About the Practical Course
Understanding how proteins interact with each other is essential for contemporary biomedical research. Continual growth in protein-protein interaction (PPI), protein complex and network data have created new opportunities to exploit these resources bioinformatically and link them to cell function as well as disease and therapeutics. Many tools exist to analyse and disseminate these data but most bench scientists are not trained to use them.
This course aims to equip researchers with the computational skills crucial for carrying out in-depth analyses of PPI by exploring, managing, and interconnecting their datasets. Trainees will learn about the current developments in the field through plenary talks and lectures. Practical sessions will focus on bioinformatics tools such as STRING, Cytoscape, Chimera, ELM and IUPRED, guided by experts who are the developers of these tools. Many of the publicly available tools are highly interconnected and we will show participants how to take advantage of this integration.
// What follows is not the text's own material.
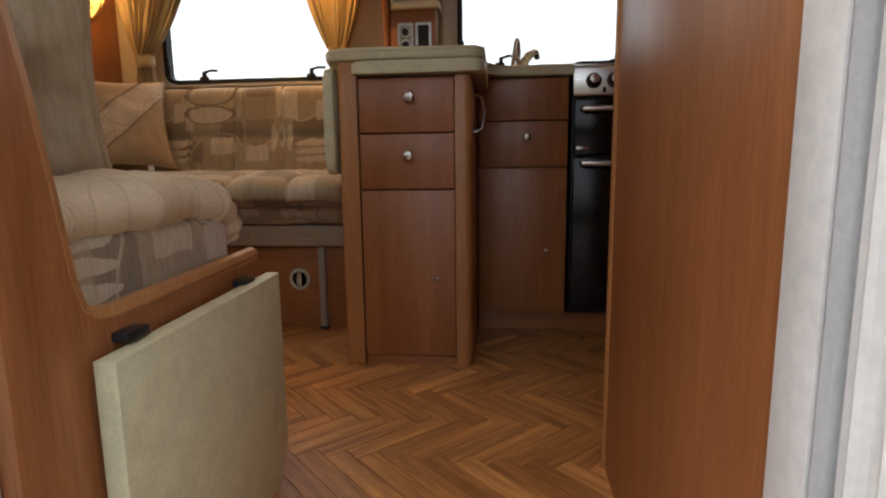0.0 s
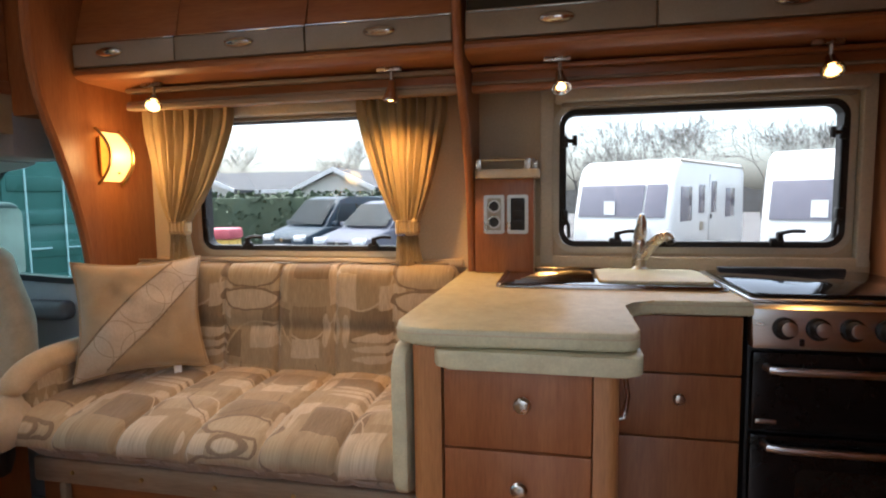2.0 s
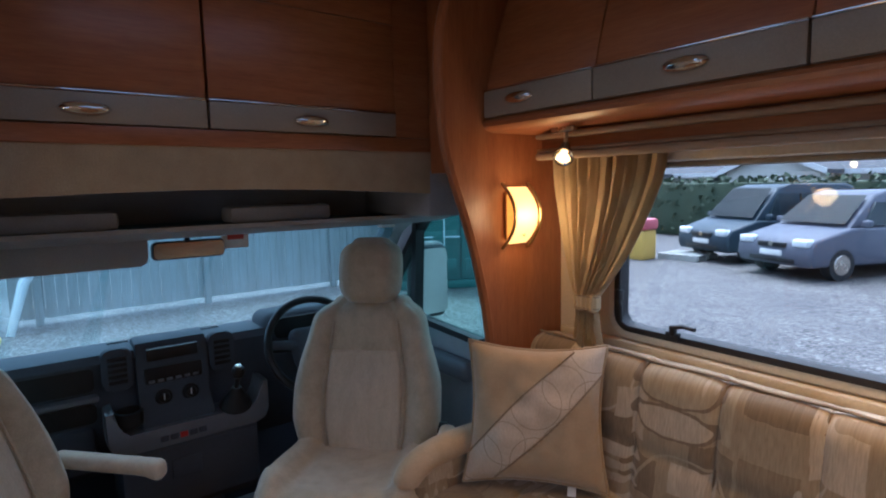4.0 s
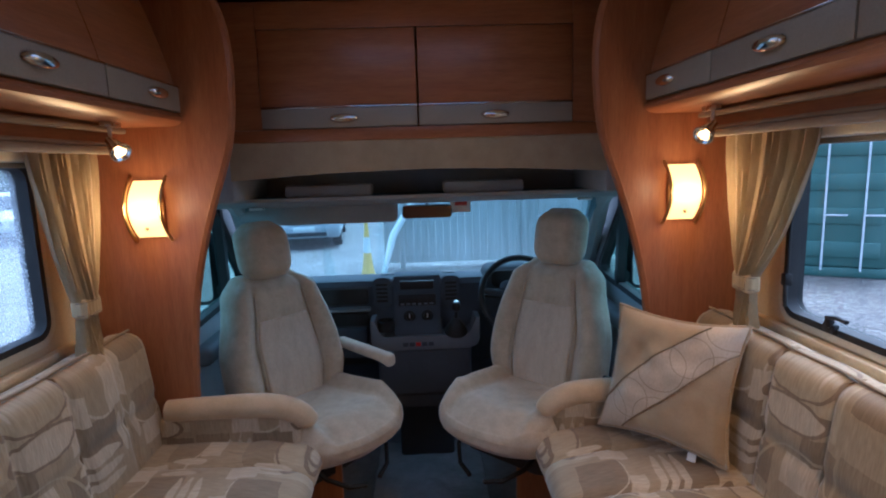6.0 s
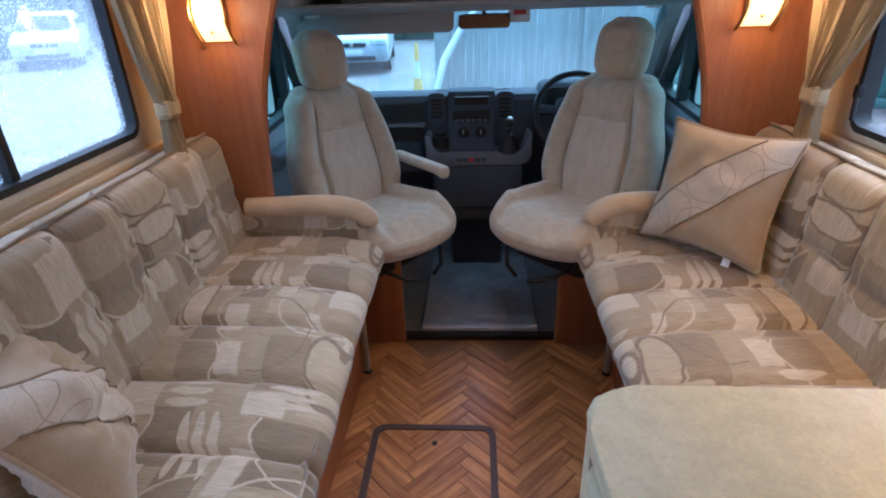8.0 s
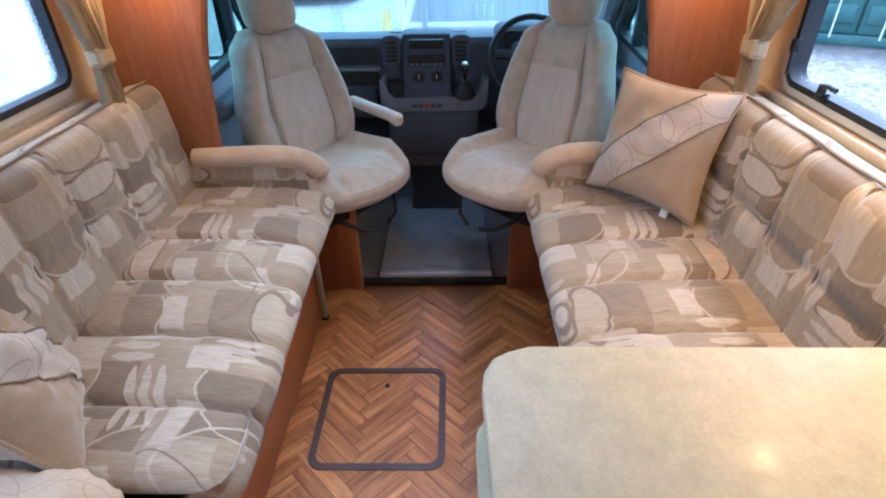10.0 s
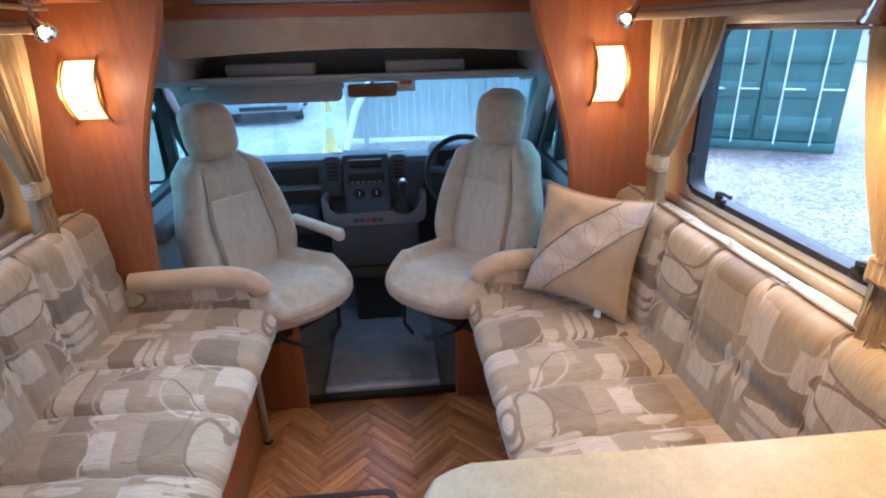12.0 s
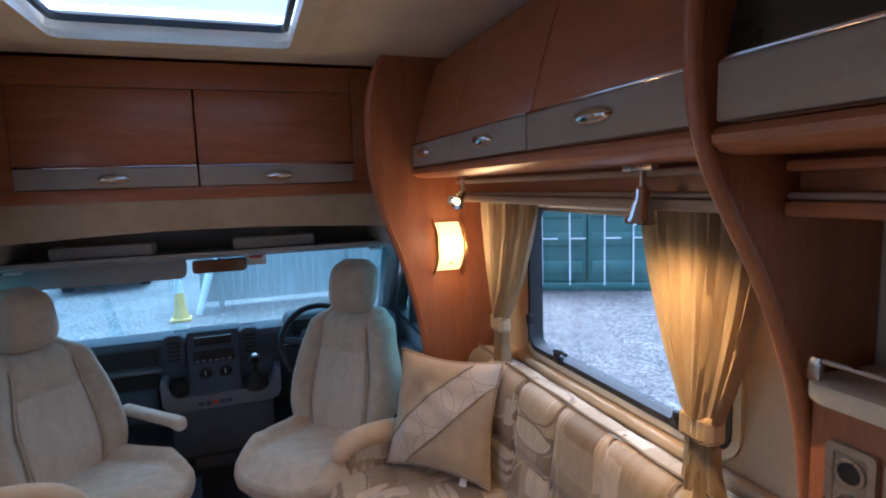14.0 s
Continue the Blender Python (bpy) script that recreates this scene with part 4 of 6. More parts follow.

Ideal participants for this course are bench scientists who are working to obtain data related to PPIs, or already have such data they want to analyse. One of the focuses of this Practical Course will be teaching the importance of PPIs in biological systems, and how bioinformatics tools can be harnessed for understanding the physiological states and when these states are perturbed by disease. Keeping these aspects into consideration, publicly available experimental datasets of disease relevance (e.g. viral interactomes) are integrated into the training materials.
This workshop has been offered with different focuses since 2014, through which we have pioneered training in bioinformatics tools associated with the diversity and importance of PPIs involving various protein modules. From this course, participants will gain skills to analyse, manage, interconnect small and large PPI data, and design effective bio-computational experiments. The overall impact of the course is enhanced by giving the trainees opportunities to analyse public data in the presence of expert trainers, helping them acquire skills to investigate globular and intrinsically disordered polypeptide regions (IDRs) and gain biological insights in their own datasets.